Like Riley, Wurie was charged with various crimes, convicted, and sentenced to 20 years in jail. Unlike Riley, however, Wurie had his original sentence reduced by 22 months when an appeals court overturned his conviction on two counts resulting from the unwarranted search of his flip-phone. The First Circuit Court referred to a previous Supreme Court case — Chimel v. California, where the “search-incident-to-arrest” exception to the Fourth Amendment was created — claiming that in the Wurie case the exception didn’t apply.
Upon appeal, the Supreme Court will also hear the Wurie case on Tuesday, right after hearing Riley’s. On the surface the cases appear to involve similar circumstances, but with differing outcomes and potentially significant rulings on how the Fourth Amendment applies today in the digital high-tech smartphone world.
As a refresher, here is the language of the Fourth Amendment to the U.S. Constitution:
The right of the people to be secure in their persons, houses, papers, and effects, against unreasonable searches and seizures, shall not be violated, and no Warrants shall issue, but upon probable cause, supported by Oath or affirmation, and particularly describing the place to be searched, and the persons or things to be seized.
Courts has wrestled with this for years, defining the meaning of “effects,” “places to be searched,” and “things” to be seized. In the Chimel v. California case, the Supreme Court established the “Chimel rule," where police arresting a person in his home could not search the entire house without a search warrant but were allowed to search the area “within immediate reach” of the suspect. The high court ruled that such searches were “incident to the arrest” and were limited to the immediate area, to keep the suspect from obtaining a weapon which could endanger an officer, or reaching for and destroying evidence.
Justice Potter Stewart wrote:
When an arrest is made, it is reasonable for the arresting officer to search the person arrested in order to remove any weapons that the arrestee later might seek to use in order to resist arrest or effect his escape. Otherwise, the officer's safety might well be endangered, and the arrest itself frustrated.
In addition, it is entirely reasonable for the arresting officer to search for and seize any evidence on the arrestee's person in order to prevent its concealment or destruction. And the area into which an arrestee might reach in order to grab a weapon or evidentiary items must, of course, be governed by a similar rule. A gun on a table or in a drawer in front of one who is arrested can be as dangerous to the arresting officer as one concealed in the clothing of the person arrested.
There is ample justification, therefore, for a search of the arrestee's person and the area "within his immediate control" — construing that phrase to mean the area from within which he might gain possession of a weapon or destructible evidence.
There is no comparable justification, however, for routinely searching any room other than that in which an arrest occurs — or, for that matter, for searching through all the desk drawers or other closed or concealed areas in that room itself.
Such searches, in the absence of well recognized exceptions, may be made only under the authority of a search warrant. The "adherence to judicial processes" mandated by the Fourth Amendment requires no less.

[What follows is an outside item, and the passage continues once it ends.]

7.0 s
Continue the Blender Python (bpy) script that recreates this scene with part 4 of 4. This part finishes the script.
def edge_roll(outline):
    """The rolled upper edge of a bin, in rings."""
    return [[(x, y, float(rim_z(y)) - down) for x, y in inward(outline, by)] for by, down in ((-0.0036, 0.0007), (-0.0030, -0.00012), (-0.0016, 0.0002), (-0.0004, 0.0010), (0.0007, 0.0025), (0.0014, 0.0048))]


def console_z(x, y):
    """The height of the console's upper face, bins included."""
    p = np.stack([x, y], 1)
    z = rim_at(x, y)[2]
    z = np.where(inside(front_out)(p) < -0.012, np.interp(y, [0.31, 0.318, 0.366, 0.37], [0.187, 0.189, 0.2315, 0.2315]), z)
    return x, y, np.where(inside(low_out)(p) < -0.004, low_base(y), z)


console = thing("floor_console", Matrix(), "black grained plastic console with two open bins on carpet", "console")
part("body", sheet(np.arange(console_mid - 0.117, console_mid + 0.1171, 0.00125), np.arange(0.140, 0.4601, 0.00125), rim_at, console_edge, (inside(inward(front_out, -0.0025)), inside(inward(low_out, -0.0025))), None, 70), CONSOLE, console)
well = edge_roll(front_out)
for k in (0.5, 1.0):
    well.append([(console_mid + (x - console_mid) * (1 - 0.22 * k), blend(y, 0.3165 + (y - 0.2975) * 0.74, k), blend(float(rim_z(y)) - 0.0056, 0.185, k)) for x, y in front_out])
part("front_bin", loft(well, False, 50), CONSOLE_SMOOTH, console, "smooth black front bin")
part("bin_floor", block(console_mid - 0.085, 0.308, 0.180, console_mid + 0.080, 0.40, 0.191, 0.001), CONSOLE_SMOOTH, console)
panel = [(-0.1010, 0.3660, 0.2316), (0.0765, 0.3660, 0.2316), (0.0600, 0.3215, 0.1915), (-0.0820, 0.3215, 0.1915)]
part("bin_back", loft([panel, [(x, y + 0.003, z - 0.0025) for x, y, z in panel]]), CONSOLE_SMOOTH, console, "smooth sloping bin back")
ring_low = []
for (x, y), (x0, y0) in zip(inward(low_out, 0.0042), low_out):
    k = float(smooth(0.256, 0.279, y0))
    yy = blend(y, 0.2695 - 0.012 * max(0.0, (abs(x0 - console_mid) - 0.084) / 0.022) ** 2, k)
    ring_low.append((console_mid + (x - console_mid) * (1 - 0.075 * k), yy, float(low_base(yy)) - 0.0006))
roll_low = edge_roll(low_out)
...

The only problem is that that ruling was made in 1969, 45 long years ago, and technology today allows that much of the information that might prove useful to police in an investigation formerly to be found in “desk drawers” is now likely to found on a person’s smartphone. Where is the bright line between privacy and safety today? That’s what the Supreme Court will be dealing with starting Tuesday.

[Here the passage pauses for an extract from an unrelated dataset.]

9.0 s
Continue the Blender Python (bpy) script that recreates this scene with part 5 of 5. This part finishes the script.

The First Circuit Court laid down a hard and fast rule in the Wurie case, holding that the Chimel rule didn’t apply, as the search had nothing to do with officer safety or preservation of evidence. They held that the police, if they had probable cause, had plenty of time to find a judge and persuade him to issue a warrant.
The Riley appeal is based on the vast difference in the amount of information contained in today’s smartphones compared to, say, a diary or a notebook carried on a person under arrest. Such phones contain “exponentially greater amounts and types of sensitive personal information than any physical item an arrestee could carry on his person.… [This information is] profoundly expressive … [revealing] the thoughts, wonders and concerns of a phone’s owner.”

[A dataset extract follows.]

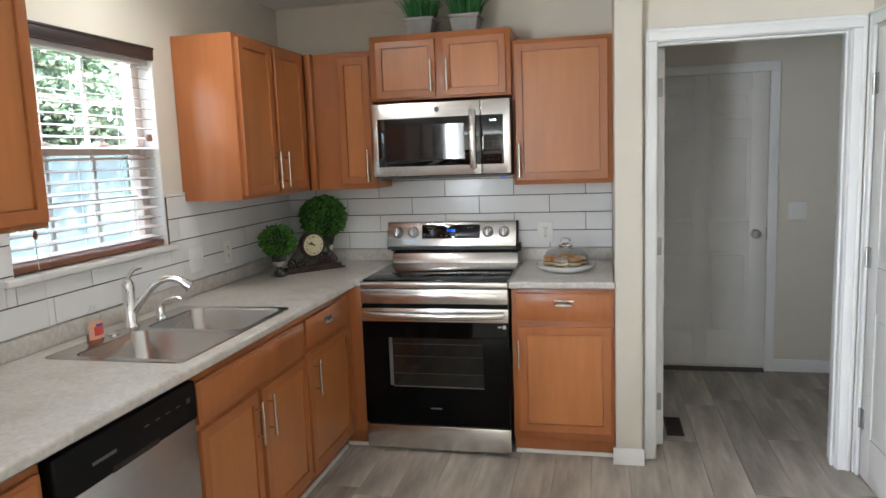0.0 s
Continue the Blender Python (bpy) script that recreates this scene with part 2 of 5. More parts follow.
PORCELAIN = mat("white_porcelain", (0.8, 0.8, 0.79), 0.12)
CHOC = mat("chocolate_layer", (0.12, 0.05, 0.028), 0.6)
finish(CHOC, ramp(CHOC, noisy(CHOC, (1, 1, 1), 90, 4), [(0.3, (0.085, 0.034, 0.02)), (0.7, (0.17, 0.075, 0.042))]), None, noisy(CHOC, (1, 1, 1), 200, 3), 0.3, 0.002)
CREAM = mat("cream_layer", (0.72, 0.6, 0.28), 0.5)
finish(CREAM, ramp(CREAM, noisy(CREAM, (1, 1, 1), 60, 3), [(0.3, (0.66, 0.52, 0.22)), (0.7, (0.76, 0.65, 0.34))]))
CRUMB = mat("baked_crumb", (0.5, 0.22, 0.06), 0.75)
finish(CRUMB, ramp(CRUMB, noisy(CRUMB, (1, 1, 1), 70, 5), [(0.3, (0.36, 0.12, 0.02)), (0.55, (0.62, 0.27, 0.06)), (0.78, (0.8, 0.52, 0.22))]), None, noisy(CRUMB, (1, 1, 1), 150, 4), 0.6, 0.004)
PINKCRUMB = mat("pink_baked_crumb", (0.62, 0.4, 0.3), 0.75)
finish(PINKCRUMB, ramp(PINKCRUMB, noisy(PINKCRUMB, (1, 1, 1), 70, 5), [(0.3, (0.42, 0.2, 0.13)), (0.55, (0.65, 0.43, 0.33)), (0.75, (0.8, 0.68, 0.58))]), None, noisy(PINKCRUMB, (1, 1, 1), 150, 4), 0.6, 0.004)
SOAP = mat("pink_soap", (0.62, 0.24, 0.14), 0.25, 0.0, Transmission_Weight=0.5)
LABELRED = mat("bottle_label_red", (0.55, 0.07, 0.05), 0.4)
LABELBLUE = mat("bottle_label_blue", (0.05, 0.06, 0.3), 0.4)
LABELPINK = mat("bottle_label_pink", (0.75, 0.4, 0.28), 0.4)
PEWTER = mat("pewter_lid", (0.36, 0.355, 0.345), 0.3, 1.0)
CANDY = mat("pink_candy", (0.62, 0.2, 0.2), 0.4)
PAPER = mat("white_wrapper", (0.7, 0.68, 0.66), 0.6)
GOLD = mat("gold_wrapper", (0.5, 0.38, 0.12), 0.35, 0.6)
STONEGREEN = mat("mossy_carved_wood", (0.11, 0.105, 0.06), 0.8)
finish(STONEGREEN, ramp(STONEGREEN, noisy(STONEGREEN, (1, 1, 1), 22, 5, 0.65), [(0.32, (0.03, 0.028, 0.018)), (0.5, (0.11, 0.105, 0.06)), (0.72, (0.2, 0.185, 0.11))]), None, noisy(STONEGREEN, (1, 1, 1), 40, 4), 0.5, 0.006)
LEATHER = mat("black_leather", (0.012, 0.012, 0.014), 0.32)
finish(LEATHER, None, None, noisy(LEATHER, (1, 1, 1), 160, 3), 0.15, 0.001)
PALEWOOD = wood_material("pale_bowl_wood", (0.42, 0.27, 0.13), (0.56, 0.39, 0.21), 0.45, (3, 3, 12))
LAWN = mat("lawn", (0.1, 0.14, 0.06), 0.95)
finish(LAWN, ramp(LAWN, noisy(LAWN, (1, 1, 1), 0.5, 8, 0.7), [(0.3, (0.08, 0.12, 0.045)), (0.7, (0.13, 0.17, 0.075))]))
ASPHALT = mat("asphalt", (0.06, 0.06, 0.062), 0.9)
finish(ASPHALT, ramp(ASPHALT, noisy(ASPHALT, (1, 1, 1), 3, 8, 0.7), [(0.3, (0.048, 0.048, 0.05)), (0.7, (0.085, 0.085, 0.085))]))
SIDING = mat("pale_siding", (0.55, 0.57, 0.6), 0.7)
finish(SIDING, ramp(SIDING, noisy(SIDING, (1, 1, 1), 0.8, 4), [(0.3, (0.36, 0.38, 0.42)), (0.7, (0.44, 0.46, 0.5))]))
ROOF = mat("grey_shingle", (0.11, 0.115, 0.125), 0.9)
finish(ROOF, ramp(ROOF, noisy(ROOF, (1, 1, 1), 4, 6), [(0.3, (0.08, 0.085, 0.095)), (0.7, (0.15, 0.155, 0.165))]))
CARPAINT = mat("car_paint_grey", (0.2, 0.22, 0.26), 0.25, 0.3)
CARRED = mat("car_paint_red", (0.35, 0.04, 0.04), 0.25, 0.1)
# insect screen whose pale translucent colour also carries the window's glare and haze
SCREEN = bpy.data.materials.new("insect_screen_haze")
SCREEN.use_nodes = True
sd, st_, sx_ = node(SCREEN, "BsdfDiffuse"), node(SCREEN, "BsdfTransparent"), node(SCREEN, "MixShader", Fac=0.52)
sd.inputs[0].default_value = (0.44, 0.475, 0.48, 1)
sl_, sm_ = node(SCREEN, "BsdfTranslucent"), node(SCREEN, "MixShader", Fac=0.5)
sl_.inputs[0].default_value = (0.235, 0.265, 0.28, 1)
join(SCREEN, sd.outputs[0], sm_.inputs[1])
join(SCREEN, sl_.outputs[0], sm_.inputs[2])
join(SCREEN, sm_.outputs[0], sx_.inputs[1])
join(SCREEN, st_.outputs[0], sx_.inputs[2])
join(SCREEN, sx_.outputs[0], SCREEN.node_tree.nodes["Material Output"].inputs[0])
RUBBER = mat("rubber", (0.02, 0.02, 0.02), 0.8)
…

That is precisely why the Justice Department is supporting California in the Riley case: The amount of such information is a potential digital treasure trove juicy enough to ignore the Fourth Amendment and continue to ride the Chimel rule to its ultimate destination: All searches are legal, regardless of Fourth Amendment claims to the contrary.
The DOJ contends that with the arrest comes the loss of privacy and that it is “crucial” for the police to obtain all this otherwise privileged and private information “during the period immediately following an arrest.” Besides, holds the DOJ in its brief, cellphones aren’t really that much different from other containers of information such as wallets, purses, briefcases, and address books that police have been allowed to take and examine without first being required to go to the trouble of getting a search warrant.
As the First Circuit noted:
Warrantless cellphone data searches strike us as a convenient way for the police to obtain information related to a defendant’s crime … or other as yet undiscovered crimes … without having to secure a warrant.
Professor Orin Kerr of the George Washington University College of Law noted that this is the first venture into the digital universe for the Supreme Court:
Computer search and seizure is the new frontier. These [appeals by Riley and Wurie] are the first of many that the Supreme Court will decide in the area, so they’ll be very important for the future of the law.
The Supreme Court won’t be making any decision in either case before June, and there is speculation that there may be separate rulings for each case. In any event, they will be scrutinized carefully for evidence that the high court favors police convenience over precious personal rights to privacy, or vice versa. The Fourth Amendment has withstood many attacks since its adoption in March, 1792, but none more important than these. It is hoped that the court will lean against the wind and secure and confirm the precious rights of the citizens against the convenience of the state.